Per quanto riguarda “Romapoesia”, è un festival che ha raccolto una tradizione molto presente a Roma dove sussiste una tradizione poetica di festival molto forte: nei primi anni Settanta, noi eravamo abbastanza giovani, giovanissimi, ci fu il festival di Castelporziano, di cui ancora si sente molto parlare. Su una spiaggia di notte furono radunati tutti i più grandi poeti del mondo, da Ginsberg, Burroughs, a tutta la beat generation ancora vivente, tutti i poeti del nord Europa e i poeti africani. Questo scatenò una “febbre” poetica perché una massa enorme di pubblico, credo venti o trentamila persone, i giovani soprattutto, si riversavano su questa spiaggia ad ascoltare delle letture con i fuochi accesi, la notte, il mare… E questa è stata una linea di demarcazione, perché con quell’evento si è riaffermato una specie di bisogno forte di poesia, di significato della parola, soprattutto nel mondo giovanile. Questa tradizione è continuata, per cui le manifestazioni dedicate alla poesia a Roma trovano sempre un gran riscontro di pubblico. Noi abbiamo fatto “Romapoesia”, che è arrivato alla settima edizione, in cui abbiamo centrato un obiettivo che non è la lettura semplice. Bensì quello di andare a riscoprire la grande possibilità della performance, dell’oralità, quindi della parola detta e non scritta, della parola che è anche la voce e quindi l’interiorità del poeta che si esprime in scena; quindi siamo nello spettacolo, siamo nell’intrattenimento, e subentra quindi la relazione anche con altre arti. La parola come suono innanzitutto, prima che come significato, la parola quindi è accoppiata alla musica, la parola accoppiata alle arti visive… Insomma, la grande “amicizia” che riesce a fare la poesia con tutte queste arti contigue.

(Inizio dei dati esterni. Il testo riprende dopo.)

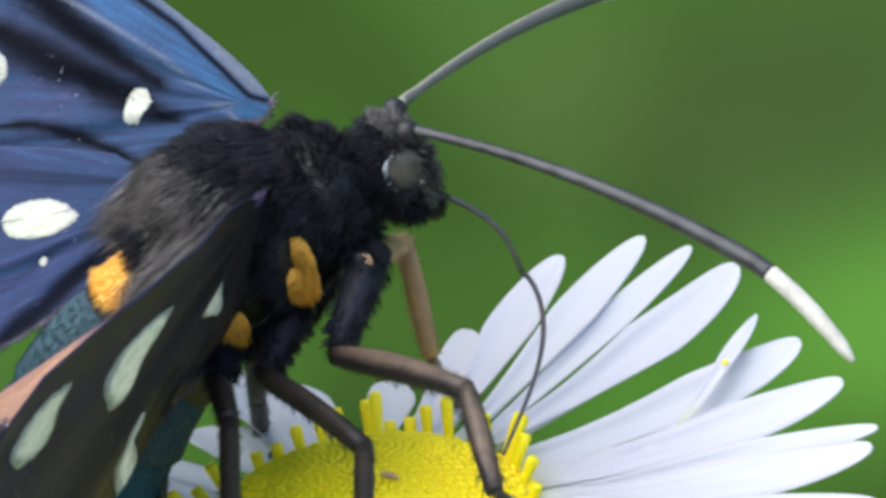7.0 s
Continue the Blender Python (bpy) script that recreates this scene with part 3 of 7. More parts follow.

Immagine articolo Fucine Mute

SG: Lei ha diretto diversi documentari. Che cosa ci può dire sulla sua attività di documentarista?

LC: Ad un certo punto, i miei viaggi come musicista ma anche come persona curiosa hanno sentito la necessità di raccontare gli incontri che avvenivano con molti musicisti o compagni di viaggio brasiliani, africani, australiani, europei eccetera… e di raccontarli con un linguaggio che potesse contemplare il tutto. Secondo me, al di là delle proprie capacità, il video in questo momento è la forma che, se curata nel modo giusto, riesce a mantenere integra l’emozione di un viaggio, di un road movie. Le mie esperienze di incontro con musicisti, avvenute in posti anche molto lontani, hanno creato delle relazioni culturali molto precise. Faccio un esempio, quando si doveva rappresentare la storia di un mito, abbiamo chiesto alle persone del luogo: “Nella nostra cultura c’è Ulisse, voi che cosa avete di uguale?”. Sono così venute fuori delle storie veramente interessanti, per cui scoprivamo che Ulisse, ovvero la sua “tipologia” di un eroe che fa la guerra, parte, attraversa migliaia di traversie, di vicissitudini prima di arrivare a casa, e poi finalmente ritorna… questa è una cosa che appartiene al racconto di tutte le culture, e tutto questo andava secondo me documentato con uno sguardo, per così dire, antropologico.